Ci sono 3 dati molto interessanti: primo, l’innevamento è stato fondamentale in 15 stagioni invernali su 27 (il tempo preso in considerazione va dall’inverno 1995/1996 all’inverno 2021/2022); secondo, il volume d’acqua necessario per l’innevamento dei consorzi di Cortina, Arabba-Marmolada, Civetta e Falcade genera un fatturato medio diretto dei consorzi skipass di 64,9 milioni di euro e un fatturato indotto nell’economia turistica locale di 445,8 milioni di euro, per un valore totale di 510,6 milioni; terzo, il report internazionale sul turismo di montagna del 2021 segnala come “solo le brutte condizioni di tempo e neve nell’inverno 2006/2007 hanno causato un declino nel numero di turisti che si avvicini a quello dovuto alla pandemia di Covid-19”.

Ma facciamo un po’ di conti. I costi dello sci sono notevolmente aumentati.
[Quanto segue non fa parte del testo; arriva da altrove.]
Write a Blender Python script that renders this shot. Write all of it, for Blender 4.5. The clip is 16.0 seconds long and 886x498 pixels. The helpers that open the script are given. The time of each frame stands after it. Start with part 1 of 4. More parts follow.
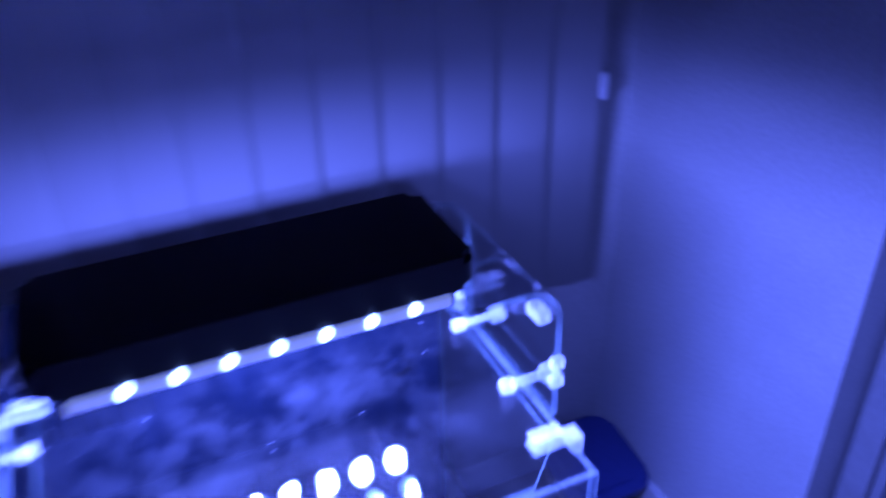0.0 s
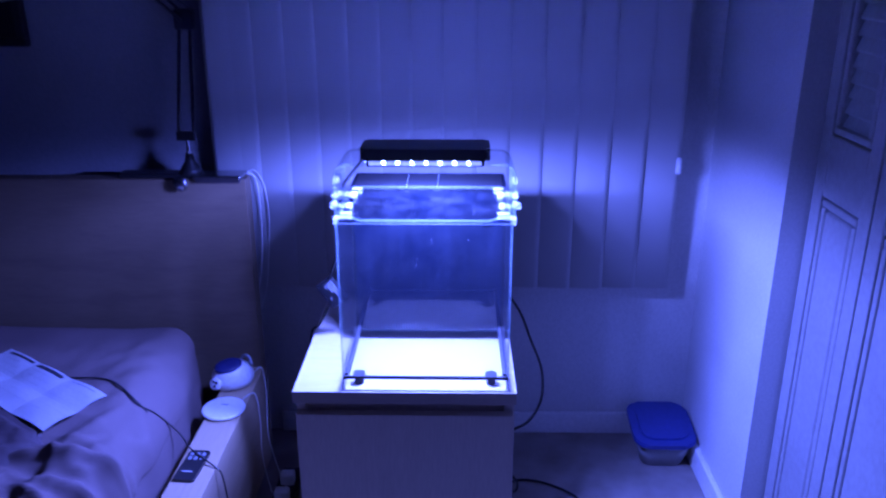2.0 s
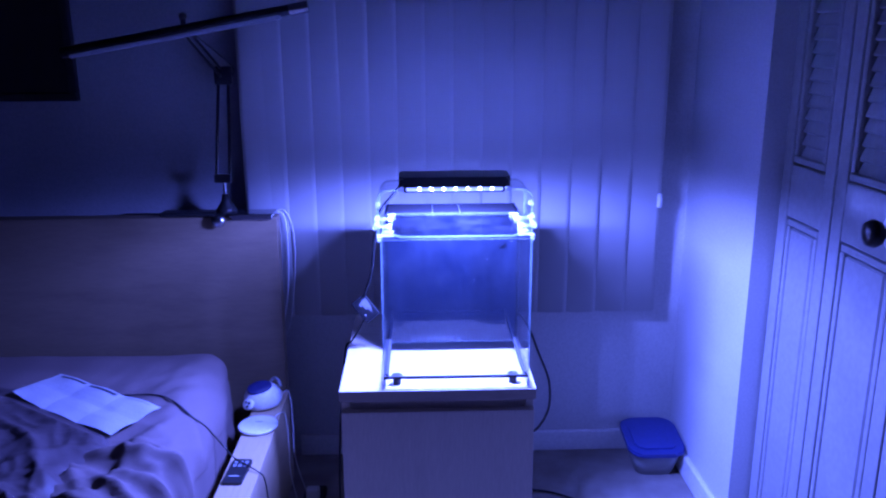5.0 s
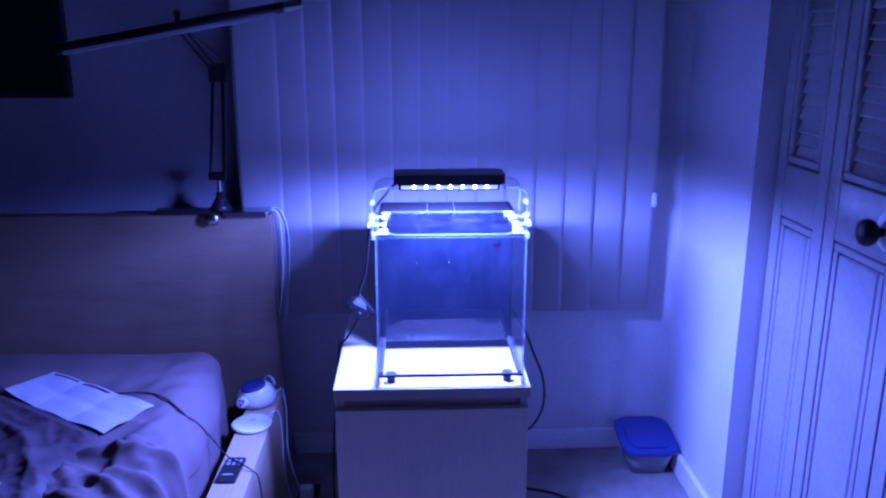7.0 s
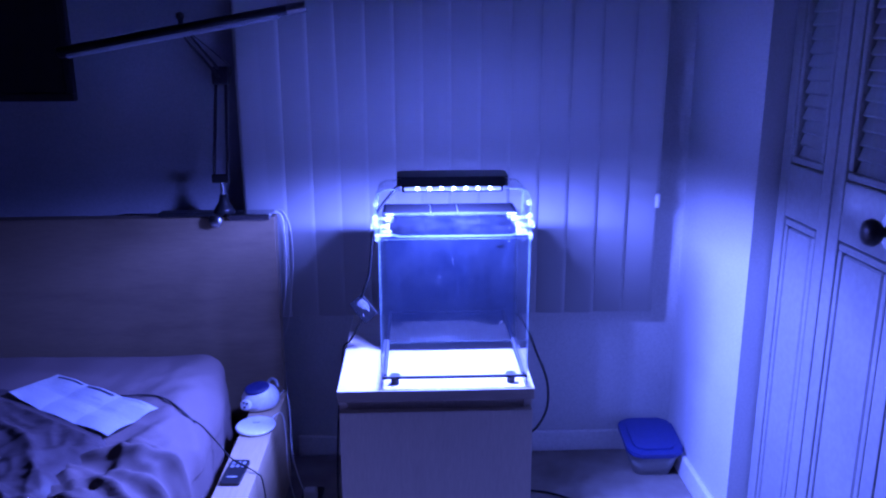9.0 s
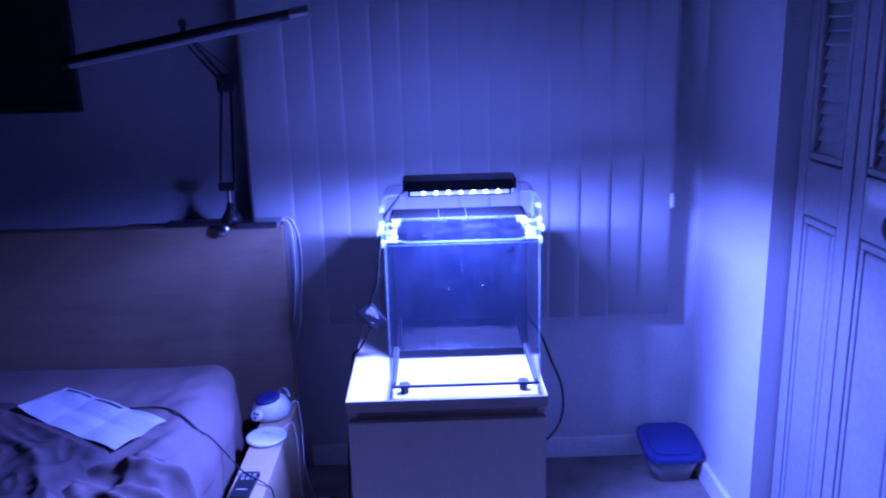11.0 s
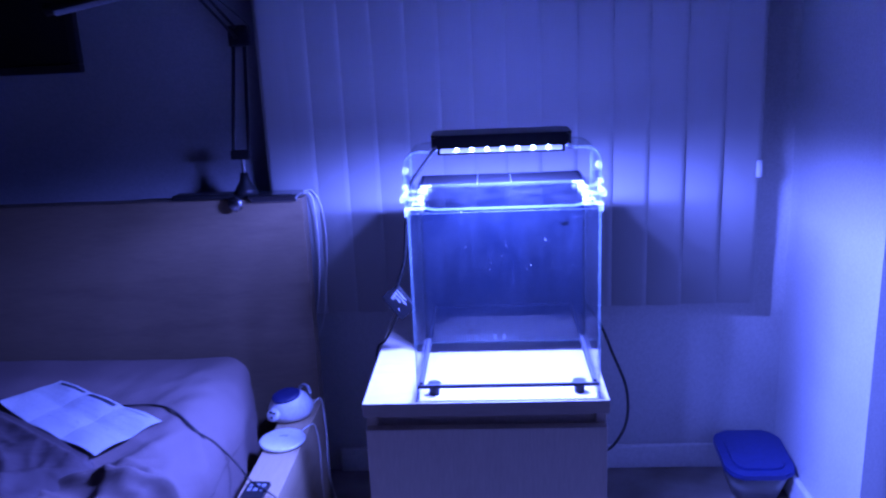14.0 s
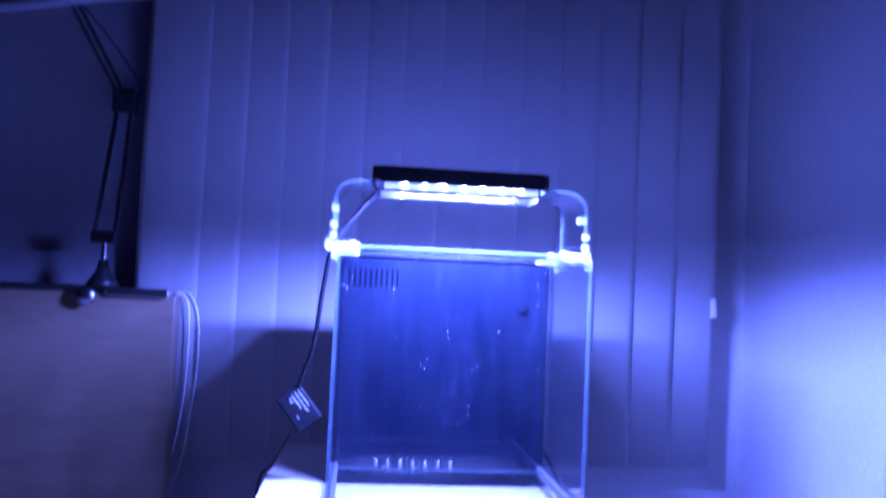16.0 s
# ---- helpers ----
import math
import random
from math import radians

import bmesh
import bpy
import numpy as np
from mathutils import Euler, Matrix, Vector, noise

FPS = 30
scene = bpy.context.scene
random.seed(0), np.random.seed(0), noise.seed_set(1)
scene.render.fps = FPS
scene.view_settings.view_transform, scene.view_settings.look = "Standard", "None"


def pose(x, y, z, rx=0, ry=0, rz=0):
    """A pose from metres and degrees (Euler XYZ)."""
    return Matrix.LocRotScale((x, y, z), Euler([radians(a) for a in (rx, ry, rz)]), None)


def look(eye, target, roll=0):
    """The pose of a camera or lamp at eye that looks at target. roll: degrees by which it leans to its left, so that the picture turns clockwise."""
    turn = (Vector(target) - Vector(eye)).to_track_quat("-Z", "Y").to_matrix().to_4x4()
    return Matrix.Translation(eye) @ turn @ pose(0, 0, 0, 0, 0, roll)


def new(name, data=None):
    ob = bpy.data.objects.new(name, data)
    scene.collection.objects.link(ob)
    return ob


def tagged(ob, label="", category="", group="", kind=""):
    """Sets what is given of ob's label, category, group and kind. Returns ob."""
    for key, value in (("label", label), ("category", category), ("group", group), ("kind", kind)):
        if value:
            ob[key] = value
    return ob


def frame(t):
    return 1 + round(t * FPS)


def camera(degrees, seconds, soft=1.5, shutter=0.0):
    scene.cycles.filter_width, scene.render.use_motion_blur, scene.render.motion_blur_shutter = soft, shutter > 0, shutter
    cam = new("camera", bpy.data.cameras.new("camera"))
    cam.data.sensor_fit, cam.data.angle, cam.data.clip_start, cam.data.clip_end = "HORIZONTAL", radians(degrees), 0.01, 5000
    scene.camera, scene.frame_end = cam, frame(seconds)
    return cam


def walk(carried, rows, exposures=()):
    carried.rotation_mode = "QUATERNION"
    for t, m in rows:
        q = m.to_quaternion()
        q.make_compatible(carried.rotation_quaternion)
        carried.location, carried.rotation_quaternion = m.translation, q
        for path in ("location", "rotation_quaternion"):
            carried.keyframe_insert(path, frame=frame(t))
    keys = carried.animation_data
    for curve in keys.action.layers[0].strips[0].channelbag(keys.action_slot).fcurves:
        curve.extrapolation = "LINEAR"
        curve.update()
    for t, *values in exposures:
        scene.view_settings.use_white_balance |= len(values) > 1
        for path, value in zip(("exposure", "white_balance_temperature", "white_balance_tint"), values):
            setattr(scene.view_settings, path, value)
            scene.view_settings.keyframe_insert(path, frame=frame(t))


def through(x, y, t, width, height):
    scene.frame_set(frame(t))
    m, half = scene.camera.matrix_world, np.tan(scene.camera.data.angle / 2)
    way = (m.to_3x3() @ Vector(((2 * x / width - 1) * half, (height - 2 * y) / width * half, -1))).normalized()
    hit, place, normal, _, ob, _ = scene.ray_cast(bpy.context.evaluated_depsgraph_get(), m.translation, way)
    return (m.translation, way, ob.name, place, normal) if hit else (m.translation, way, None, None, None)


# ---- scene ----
cam = camera(58.2, 16.0, soft=2.2, shutter=0.5)
PATH = [
    (0, (0.094, 0.108, 1.182), (0.78, 1.676, 0.146), -1.7),
    (0.1, (0.089, 0.053, 1.197), (0.634, 1.69, 0.185), -2.3),
    (0.2, (0.094, 0.018, 1.214), (0.501, 1.672, 0.167), -2.9),
    (0.3, (0.092, -0.032, 1.218), (0.402, 1.642, 0.169), -3.3),
    (0.5, (0.078, -0.125, 1.225), (0.302, 1.549, 0.153), -1.4),
    (0.7, (0.069, -0.246, 1.225), (0.242, 1.484, 0.236), 0.1),
    (1, (0.084, -0.431, 1.267), (0.239, 1.294, 0.268), 2.5),
    (1.2, (0.102, -0.550, 1.262), (0.256, 1.232, 0.369), 3.5),
    (1.5, (0.173, -0.709, 1.262), (0.253, 1.112, 0.441), 2.9),
    (1.8, (0.203, -0.834, 1.260), (0.205, 1.020, 0.510), 0.6),
    (2, (0.199, -0.914, 1.261), (0.163, 0.968, 0.585), -0.1),
    (2.5, (0.124, -1.084, 1.254), (0.1, 0.826, 0.66), -0.4),
    (3, (0.091, -1.145, 1.245), (0.093, 0.782, 0.708), 0.0),
    (3.5, (0.086, -1.147, 1.23), (0.133, 0.779, 0.693), -0.6),
    (4, (0.077, -1.16, 1.23), (0.13, 0.775, 0.726), -0.4),
    (6.5, (0.066, -1.157, 1.225), (0.136, 0.774, 0.707), -0.1),
    (7, (0.068, -1.158, 1.225), (0.142, 0.775, 0.715), -0.0),
    (7.5, (0.07, -1.159, 1.225), (0.142, 0.778, 0.731), -0.1),
    (8, (0.071, -1.16, 1.225), (0.147, 0.776, 0.726), -0.1),
    (8.5, (0.067, -1.159, 1.224), (0.138, 0.775, 0.72), -0.1),
    (11, (0.088, -1.123, 1.217), (0.11, 0.814, 0.723), -1.6),
    (11.5, (0.099, -1.098, 1.192), (0.093, 0.842, 0.708), -1.8),
    (12, (0.097, -1.092, 1.176), (0.09, 0.844, 0.674), -2.3),
    (12.5, (0.097, -1.073, 1.162), (0.068, 0.866, 0.672), -3.4),
    (13, (0.119, -1.009, 1.141), (0.044, 0.928, 0.646), -3.9),
    (13.5, (0.129, -0.94, 1.12), (-0.016, 0.987, 0.604), -3.6),
    (14, (0.125, -0.851, 1.107), (-0.001, 1.08, 0.602), -2.6),
    (14.5, (0.072, -0.75, 1.058), (0.11, 1.214, 0.682), -1.1),
    (15, (0.083, -0.668, 0.983), (0.162, 1.306, 0.671), 0.8),
    (15.5, (0.007, -0.555, 0.877), (0.229, 1.42, 0.651), 4.1),
    (15.8, (0.021, -0.553, 0.843), (0.229, 1.436, 0.776), 2.8),
    (16, (0.018, -0.560, 0.812), (0.225, 1.427, 0.905), 2.6),
]
walk(cam, [(t, look(eye, target, roll)) for t, eye, target, roll in PATH], exposures=[(0, -1.6), (0.5, -1.75), (1.0, -1.1), (1.5, -0.6), (2.0, -0.5), (2.5, -0.12), (3.0, 0.0), (12.5, 0.0), (14.0, -0.15), (15.0, -0.12), (15.5, -0.32), (15.8, -0.05), (16, 0.1)])

scene.cycles.transparent_max_bounces = 32

from mathutils.bvhtree import BVHTree

# ---- world and light: a closed dark room, lit by the aquarium lamp alone ----
world = bpy.data.worlds.new("night")
world.use_nodes = True
world.node_tree.nodes["Background"].inputs["Color"].default_value = (0.01, 0.012, 0.05, 1)
world.node_tree.nodes["Background"].inputs["Strength"].default_value = 0.1
scene.world = world

LAMP_COLOUR = (0.112, 0.158, 1.0)
# two lamps per diode column, mixed for its spread: downward disk, all-round point
for k in range(7):
    for kind, watts, y, z in (("POINT", 27.0, 0.484, 0.9335), ("AREA", 8.0, 0.4535, 0.9340)):
        light_data = bpy.data.lights.new("led_column", kind)
        light_data.energy, light_data.color = watts, LAMP_COLOUR
        if kind == "AREA":
            light_data.shape, light_data.size = "DISK", 0.008
        else:
            light_data.shadow_soft_size = 0.006
        led_light = new("led_column", light_data)
        led_light.location = (0.0705 + k * 0.0246, y, z)

FLOOR, CEIL = -0.005, 2.37
WALL_Y, WALL_X = 1.07, 0.84
JAMB_Y, DOOR_X = 0.60, 0.888
NS_TOP = 0.53


# ---- materials ----
def tree_of(name):
    m = bpy.data.materials.new(name)
    m.use_nodes = True
    nt = m.node_tree
    return m, nt, nt.nodes["Principled BSDF"]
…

Il prezzo delle tessere giornaliere, pluri-giornaliere o stagionali è aumentato in media del 10%. Più nello specifico, Dolomiti Superski, un consorzio che si occupa della gestione degli impianti anche di Cortina d’Ampezzo, ha aumento il suo giornaliero da 67 euro a 74 e lo stagionale da 870 a 890 euro, se acquistato fino al 24 dicembre, data oltre la quale lo skipass costerà 950 euro. Per passare 7 notti a Cortina in camera doppia si può spendere un minimo di 2.200 a un massimo di 14.170.

Con il numero di sciatori in aumento - il report internazionale sul turismo di montagna del 2021 parla di 135 milioni di sciatori, il 43% dei quali frequenta le alpi - emergono problemi di traffico, parcheggio e affollamento per usufruire degli impianti. Visto che questi aspetti rendono l’esperienza sciistica meno piacevole e visto che il sovraffollamento non gioca a favore della questione ambientale, in risposta si alzano i prezzi.